The exhibition presents the fascinating world of inanimate nature as documented by the museum´s unique collections. It allows visitors to take a look not only at the diverse world of regional geology and the geological development of the Třebíč region but also, thanks to a multimedia presentation, at ever-astonishing systems of mineralogy, petrography and mineral resources. Next to a collection of Moravian moldavites, unique in Europe, there are also indispensable pegmatites, minerals of “tropical waste” and minerals of quartz veins.

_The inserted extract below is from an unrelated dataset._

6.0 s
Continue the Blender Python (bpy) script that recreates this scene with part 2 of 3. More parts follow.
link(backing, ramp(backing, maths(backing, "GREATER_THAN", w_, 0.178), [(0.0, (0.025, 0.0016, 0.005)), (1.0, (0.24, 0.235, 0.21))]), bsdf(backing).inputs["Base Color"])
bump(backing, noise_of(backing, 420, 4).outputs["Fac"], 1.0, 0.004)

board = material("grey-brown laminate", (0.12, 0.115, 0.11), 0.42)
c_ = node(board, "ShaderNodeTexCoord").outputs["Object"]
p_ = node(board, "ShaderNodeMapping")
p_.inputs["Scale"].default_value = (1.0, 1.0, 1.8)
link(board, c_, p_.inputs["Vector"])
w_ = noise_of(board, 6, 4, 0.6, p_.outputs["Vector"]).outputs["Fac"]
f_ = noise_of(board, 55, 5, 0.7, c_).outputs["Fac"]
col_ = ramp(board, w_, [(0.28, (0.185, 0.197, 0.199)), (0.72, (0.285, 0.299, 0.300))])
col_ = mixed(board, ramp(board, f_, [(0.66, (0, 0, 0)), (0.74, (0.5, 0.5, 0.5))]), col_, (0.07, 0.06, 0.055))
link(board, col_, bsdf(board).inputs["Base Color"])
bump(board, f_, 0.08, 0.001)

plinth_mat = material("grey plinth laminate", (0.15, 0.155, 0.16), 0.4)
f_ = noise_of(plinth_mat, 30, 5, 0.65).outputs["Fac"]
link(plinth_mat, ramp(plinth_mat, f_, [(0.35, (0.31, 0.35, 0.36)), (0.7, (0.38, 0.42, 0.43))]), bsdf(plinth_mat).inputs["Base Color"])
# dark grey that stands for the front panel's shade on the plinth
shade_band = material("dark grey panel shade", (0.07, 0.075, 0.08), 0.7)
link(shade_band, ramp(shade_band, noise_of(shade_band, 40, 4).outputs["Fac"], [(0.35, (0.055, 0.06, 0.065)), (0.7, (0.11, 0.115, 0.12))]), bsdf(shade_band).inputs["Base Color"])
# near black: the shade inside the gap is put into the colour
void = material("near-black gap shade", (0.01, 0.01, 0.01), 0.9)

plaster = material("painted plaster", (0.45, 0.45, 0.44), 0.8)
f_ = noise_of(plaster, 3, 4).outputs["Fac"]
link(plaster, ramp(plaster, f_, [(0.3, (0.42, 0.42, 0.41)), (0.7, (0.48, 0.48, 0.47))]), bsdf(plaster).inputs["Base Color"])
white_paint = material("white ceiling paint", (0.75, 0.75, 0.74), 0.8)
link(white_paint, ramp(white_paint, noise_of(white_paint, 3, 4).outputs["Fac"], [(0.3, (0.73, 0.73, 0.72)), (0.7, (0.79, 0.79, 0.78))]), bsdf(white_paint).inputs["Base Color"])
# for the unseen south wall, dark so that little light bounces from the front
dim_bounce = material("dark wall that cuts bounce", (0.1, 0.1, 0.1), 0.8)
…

This exhibition combines the requirements on space as an approach to the preservation of a historical building as well as that of a museum approach. It offers visitors an opportunity to discover the unique interior of a former Benedictine monastery with a history dating back to the 12th century. The space containing valuable architectural details also houses the well-preserved tombstones of the Osovský family from the second half of the 16th century. The exhibition offers a comprehensive view of the history of the Benedictine and the Capuchin orders as well as the architectural heritage of Třebíč, part of which is a UNESCO heritage site. The last part of the exhibition shows the dramatic destiny of the church as well as particular priests in the 1950s, such as the events in Číhošť and Babice. Modern technologies are also used on this tour to present the themes.
This is the first exhibition at Třebíč castle dedicated to the Waldstein family in Třebíč since 1945. The castle exhibition with a particular emphasis on the turn of the 19th and 20th centuries remembers the Waldstein-Wartenberg family, resident here from the 17th century to the end of World War II. Visitors are invited to walk around noble interiors including a children´s room or a rich library. The exhibition also offers an exceptional collection of pipes. In addition to unique archive materials, visitors can also listen to the reminiscences of Countess Anne Marie Waldstein-Wartenberg.

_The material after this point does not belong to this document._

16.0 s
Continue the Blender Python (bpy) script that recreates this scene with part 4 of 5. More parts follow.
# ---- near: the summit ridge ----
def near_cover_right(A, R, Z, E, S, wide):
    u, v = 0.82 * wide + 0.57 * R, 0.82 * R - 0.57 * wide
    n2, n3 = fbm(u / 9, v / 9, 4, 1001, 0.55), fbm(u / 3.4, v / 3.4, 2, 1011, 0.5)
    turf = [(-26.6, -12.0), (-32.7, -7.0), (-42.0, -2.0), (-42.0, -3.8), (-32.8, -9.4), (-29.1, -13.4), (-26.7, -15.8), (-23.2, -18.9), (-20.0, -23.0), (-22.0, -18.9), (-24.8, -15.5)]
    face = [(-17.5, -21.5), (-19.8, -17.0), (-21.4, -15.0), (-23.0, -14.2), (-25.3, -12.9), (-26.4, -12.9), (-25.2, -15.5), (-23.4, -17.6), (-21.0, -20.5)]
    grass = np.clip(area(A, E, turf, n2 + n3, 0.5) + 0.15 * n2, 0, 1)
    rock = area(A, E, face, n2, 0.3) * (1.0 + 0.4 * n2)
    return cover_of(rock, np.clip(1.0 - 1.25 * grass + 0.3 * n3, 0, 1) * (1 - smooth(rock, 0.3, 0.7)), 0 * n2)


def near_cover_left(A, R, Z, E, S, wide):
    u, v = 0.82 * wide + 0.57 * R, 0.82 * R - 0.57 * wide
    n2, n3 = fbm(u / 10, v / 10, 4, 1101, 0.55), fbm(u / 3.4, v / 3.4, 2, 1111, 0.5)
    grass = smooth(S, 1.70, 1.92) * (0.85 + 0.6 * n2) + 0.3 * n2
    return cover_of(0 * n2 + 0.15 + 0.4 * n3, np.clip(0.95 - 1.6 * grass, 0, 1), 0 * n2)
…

The exhibition sheds new light on stories of people and places in the Vysočina region across the centuries. The theme “People Worshipping” focuses on the relationship between people and their faiths and beliefs. Particular attention is given to Judaism and the folk tradition of nativity scene making. The theme “People Creating” informs visitors of the fine art in the museum collections. Multimedia technologies are used to present the architectural development of the town of Třebíč. The destinies of poets Vítězslav Nezval and Jan Zahradníček are also described here. The theme “People Discovering” exhibits oriental collections, including artefacts donated by General Jan Syrový, a native of Třebíč. A look at the natural history of the Třebíč region is also offered: it includes unique places such as the Mohelno Serpentine Steppe. The theme “People Fighting” depicts a number of dramatic chapters in the history of Třebíč linked to periods of war in Czech history. There is a particular focus on 1468 when the town was conquered by Matthias Corvinus. The exhibition concludes with the theme “People Working” describing an important tradition of crafts and guilds, the birth of factory production and a view of the countryside in transition. This exhibition presenting a number of unique exhibits to visitors is enriched by a number of attractive interactive features.